Damn you L1 cache!  I would disable you permanently if you weren’t so damn 
fast. :)

It appears cleaning the cache over the tx buffers address space has fixed the 
issue.  My only concern is, it shouldn’t have.  The tx buffers are set up as 
Normal Write through memory (T=0, C=1, B=0, S=0).  I have a sneaky suspicion 
cleaning the cache is simply providing the delay that the debug was (but hey a 
fix is a fix)

@Alister Fisher<mailto:alis...@advateklights.com> I am using your Ethernet 
patches.  I was hoping to switch back to the mainstream by now, but I’m not 
confident ST has fixed all the issues yet.

Thanks for your help everyone.

Cheers
David

From: lwip-users 
<lwip-users-bounces+david.osborne=leicabiosystems....@nongnu.org> On Behalf Of 
Trampas Stern
Sent: Thursday, 25 March 2021 4:10 AM
To: Mailing list for lwIP users <lwip-users@nongnu.org>
Subject: Re: [lwip-users] Why does enabling Debug fix this tcp_sndbuf()

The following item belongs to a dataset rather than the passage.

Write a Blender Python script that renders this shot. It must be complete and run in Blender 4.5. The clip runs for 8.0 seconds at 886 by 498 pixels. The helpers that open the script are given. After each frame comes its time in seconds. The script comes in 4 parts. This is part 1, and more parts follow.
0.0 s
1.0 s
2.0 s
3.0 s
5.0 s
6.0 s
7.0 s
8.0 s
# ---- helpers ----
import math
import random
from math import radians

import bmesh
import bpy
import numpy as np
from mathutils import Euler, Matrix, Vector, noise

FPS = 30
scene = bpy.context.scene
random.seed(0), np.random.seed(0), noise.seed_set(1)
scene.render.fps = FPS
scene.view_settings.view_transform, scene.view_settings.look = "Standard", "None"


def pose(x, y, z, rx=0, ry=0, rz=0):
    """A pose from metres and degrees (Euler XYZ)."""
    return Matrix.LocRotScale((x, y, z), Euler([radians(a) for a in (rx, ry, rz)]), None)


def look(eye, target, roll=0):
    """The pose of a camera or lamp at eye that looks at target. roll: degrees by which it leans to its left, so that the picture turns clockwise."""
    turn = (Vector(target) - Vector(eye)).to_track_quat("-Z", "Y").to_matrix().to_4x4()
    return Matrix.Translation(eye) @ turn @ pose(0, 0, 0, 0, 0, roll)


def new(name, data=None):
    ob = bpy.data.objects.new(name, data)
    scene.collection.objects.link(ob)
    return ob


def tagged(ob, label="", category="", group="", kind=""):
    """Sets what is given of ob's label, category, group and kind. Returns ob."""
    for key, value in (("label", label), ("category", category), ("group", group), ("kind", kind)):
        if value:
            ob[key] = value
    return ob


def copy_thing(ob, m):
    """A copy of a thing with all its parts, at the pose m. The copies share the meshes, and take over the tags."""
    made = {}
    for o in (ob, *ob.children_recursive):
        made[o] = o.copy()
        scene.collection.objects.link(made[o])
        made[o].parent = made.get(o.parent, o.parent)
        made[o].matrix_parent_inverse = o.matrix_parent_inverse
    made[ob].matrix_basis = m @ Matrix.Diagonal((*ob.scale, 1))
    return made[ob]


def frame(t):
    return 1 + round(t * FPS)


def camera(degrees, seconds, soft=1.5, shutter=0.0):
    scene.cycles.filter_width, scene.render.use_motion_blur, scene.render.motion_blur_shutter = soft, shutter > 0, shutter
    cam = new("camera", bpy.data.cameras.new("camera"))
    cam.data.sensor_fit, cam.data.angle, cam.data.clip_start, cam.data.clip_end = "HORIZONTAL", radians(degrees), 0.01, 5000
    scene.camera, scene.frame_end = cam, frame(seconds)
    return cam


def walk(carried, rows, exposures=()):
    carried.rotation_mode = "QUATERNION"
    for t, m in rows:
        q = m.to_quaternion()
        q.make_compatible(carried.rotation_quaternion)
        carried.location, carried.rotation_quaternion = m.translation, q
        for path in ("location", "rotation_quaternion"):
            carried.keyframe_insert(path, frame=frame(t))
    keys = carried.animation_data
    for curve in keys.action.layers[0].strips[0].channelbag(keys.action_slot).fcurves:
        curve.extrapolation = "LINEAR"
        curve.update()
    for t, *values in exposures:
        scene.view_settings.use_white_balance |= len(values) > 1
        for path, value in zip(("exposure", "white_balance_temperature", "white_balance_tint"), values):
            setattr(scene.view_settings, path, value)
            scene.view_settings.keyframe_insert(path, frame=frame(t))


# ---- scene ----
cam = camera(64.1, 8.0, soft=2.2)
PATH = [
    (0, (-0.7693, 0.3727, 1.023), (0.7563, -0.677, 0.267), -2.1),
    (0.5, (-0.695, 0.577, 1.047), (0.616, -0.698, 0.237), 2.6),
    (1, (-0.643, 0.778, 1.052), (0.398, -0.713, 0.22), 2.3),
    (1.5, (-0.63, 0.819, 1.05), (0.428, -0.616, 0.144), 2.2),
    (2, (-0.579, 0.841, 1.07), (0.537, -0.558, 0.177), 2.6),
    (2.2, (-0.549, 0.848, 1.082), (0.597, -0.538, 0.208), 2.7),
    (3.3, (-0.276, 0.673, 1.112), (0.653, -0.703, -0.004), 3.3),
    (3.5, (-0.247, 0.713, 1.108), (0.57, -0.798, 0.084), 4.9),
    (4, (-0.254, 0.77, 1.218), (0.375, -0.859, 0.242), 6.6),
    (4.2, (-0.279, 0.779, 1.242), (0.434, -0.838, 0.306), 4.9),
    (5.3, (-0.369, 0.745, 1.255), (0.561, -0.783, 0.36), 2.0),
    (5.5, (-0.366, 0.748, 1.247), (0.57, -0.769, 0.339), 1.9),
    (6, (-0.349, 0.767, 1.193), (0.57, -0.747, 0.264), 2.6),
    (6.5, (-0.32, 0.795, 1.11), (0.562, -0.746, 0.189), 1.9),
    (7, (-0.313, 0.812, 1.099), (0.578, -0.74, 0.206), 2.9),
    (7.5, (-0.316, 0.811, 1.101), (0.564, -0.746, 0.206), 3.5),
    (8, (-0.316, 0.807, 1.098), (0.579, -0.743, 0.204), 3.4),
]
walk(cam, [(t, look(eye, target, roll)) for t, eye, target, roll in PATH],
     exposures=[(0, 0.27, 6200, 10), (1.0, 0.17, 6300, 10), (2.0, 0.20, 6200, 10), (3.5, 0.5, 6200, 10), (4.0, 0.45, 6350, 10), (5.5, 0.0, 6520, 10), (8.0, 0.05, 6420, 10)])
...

I had similar problem with an ATSAME70 which was an M7 core.  Turns out that 
the ethernet driver from Microchip did not invalidate cache for the ethernet 
MAC driver.  Hence it would work some of the time and not others, like when 
debugging was on.  Disabling the data cache on the processor would allow code 
to run with no errors.

Microchip told me that none of their drivers were designed to work with cache 
on and to run ANY sample code or drivers required instruction and data cache to 
be turned off.   Needless to say I rewrote their drivers.

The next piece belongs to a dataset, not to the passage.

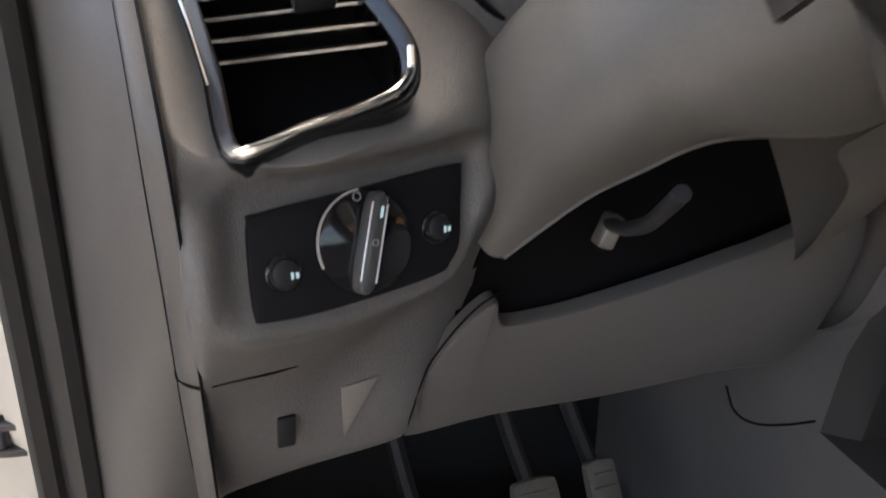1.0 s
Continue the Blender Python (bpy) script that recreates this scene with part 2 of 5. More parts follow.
def frame_ring(outer, inner, m, depth, bevel=0.0012, lift_out=0.0, lift_in=0.0):
    """A frame between two outlines of equally many points."""
    o2, i2 = offset(outer, bevel), offset(inner, -bevel)
    rings = [[(p[0], p[1], -depth) for p in outer], [(p[0], p[1], lift_out - bevel) for p in outer], [(p[0], p[1], lift_out) for p in o2],
             [(p[0], p[1], lift_in) for p in i2], [(p[0], p[1], lift_in - bevel) for p in inner], [(p[0], p[1], -depth) for p in inner]]
    bm = skin_closed(rings)
    bm.transform(m)
    return bm


def box(x, y, z, m=None, bevel=0.0):
    """A block of that size round the origin of m, with its edges cut."""
    bm = bmesh.new()
    bmesh.ops.create_cube(bm, size=1.0)
    bmesh.ops.scale(bm, vec=(x, y, z), verts=bm.verts)
    if bevel:
        bmesh.ops.bevel(bm, geom=list(bm.edges), offset=bevel, segments=2, affect="EDGES", profile=0.6)
    if m is not None:
        bm.transform(m)
    return bm


def disc(r, depth, m, seg=40, bevel=0.001):
    return slab([(r * math.cos(a), r * math.sin(a)) for a in (2 * math.pi * k / seg for k in range(seg))], m, depth, bevel)


def dome(poly, centre, m, height, rings=12, skirt=0.02):
    """A cushion over an outline; height(x, y, share) with share 0 in the middle and 1 at the edge."""
    bm = bmesh.new()
    n = len(poly)
    mid = bm.verts.new((*centre, height(*centre, 0)))
    last = None
    for k in range(1, rings + 1):
        s = 1 - (1 - k / rings) ** 1.4
        row = []
        for p in poly:
            x, y = centre[0] + (p[0] - centre[0]) * s, centre[1] + (p[1] - centre[1]) * s
            row.append(bm.verts.new((x, y, height(x, y, s))))
        for j in range(n):
            a = (j + 1) % n
            bm.faces.new((mid, row[j], row[a]) if last is None else (last[j], row[j], row[a], last[a]))
        last = row
    row = [bm.verts.new((p[0], p[1], height(p[0], p[1], 1) - skirt)) for p in poly]
    for j in range(n):
        a = (j + 1) % n
        bm.faces.new((last[j], row[j], row[a], last[a]))
    bm.faces.new(row)
    bm.transform(m)
    return bm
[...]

Also note the need for barrier instructions (__DSB(), __ISB())  these are often 
needed and vendor's drivers are missing them.  For example barriers are often 
needed at end of interrupt handlers.  Note even then some peripherals have 
caches in the peripherals that can not be flushed with barrier instructions, 
for example Flash memory.
I also ran into this as that right after writing to flash memory I would read 
back the wrong values due to flash peripheral caching.  I had to create my own 
cache flush by reading large block of flash no near where I wrote, then 
returning to where I wrote and reading again.  The peripheral driver had a 
cache flush that did not work, so the reading different region was the only way 
to ensure the flash cache was flushed.


The function below disables the cache in the core, part of core_cm7.h


/**
  \brief   Disable D-Cache
  \details Turns off D-Cache
  */
__STATIC_INLINE void SCB_DisableDCache (void)
{
  #if defined (__DCACHE_PRESENT) && (__DCACHE_PRESENT == 1U)
    register uint32_t ccsidr;
    register uint32_t sets;
    register uint32_t ways;

    SCB->CSSELR = 0U; /*(0U << 1U) | 0U;*/  /* Level 1 data cache */
    __DSB();

    SCB->CCR &= ~(uint32_t)SCB_CCR_DC_Msk;  /* disable D-Cache */
    __DSB();

    ccsidr = SCB->CCSIDR;

                                            /* clean & invalidate D-Cache */
    sets = (uint32_t)(CCSIDR_SETS(ccsidr));
    do {
      ways = (uint32_t)(CCSIDR_WAYS(ccsidr));
      do {
        SCB->DCCISW = (((sets << SCB_DCCISW_SET_Pos) & SCB_DCCISW_SET_Msk) |
                       ((ways << SCB_DCCISW_WAY_Pos) & SCB_DCCISW_WAY_Msk)  );
        #if defined ( __CC_ARM )
          __schedule_barrier();
        #endif
      } while (ways-- != 0U);
    } while(sets-- != 0U);

    __DSB();
    __ISB();
  #endif
}


On Wed, Mar 24, 2021 at 3:11 PM goldsi...@gmx.de<mailto:goldsi...@gmx.de> 
<goldsi...@gmx.de<mailto:goldsi...@gmx.de>> wrote:
Am 24.03.2021 um 16:32 schrieb Osborne, David:
> Hi All,
>
>
>
> I’m using LwIP + FreeRTOS + Sockets on STM32H7 with external SDRAM and
> FLASH (Ethernet buffers are internal).  It works well until the server
> has to send a very large message (> 18Kbytes).  One in five attempts
> ends in failure.  During the transmission tcp_sndbuf() (in api_msg.c)
> returns zero and the connection falls over.  From what I’ve read, a
> common cause is that it’s waiting for an outstanding ACK.  I’m no
> expert, but it looks like the ACK has been sent (see Wireshark attachment).
>
>
>
> When I enable certain debug settings it works every time (don’t you hate
> that).

That's an indication that there's something wrong that's hidden by
either longer runtime (more debug code enabled) or by heavier cache
usage (more code/data in the caches).

In any case, I'd suggest thoroughly review the OS port and the netif
driver regarding caching issues and/or threading issues (where interrupt
vs. thread/main loop also counts in).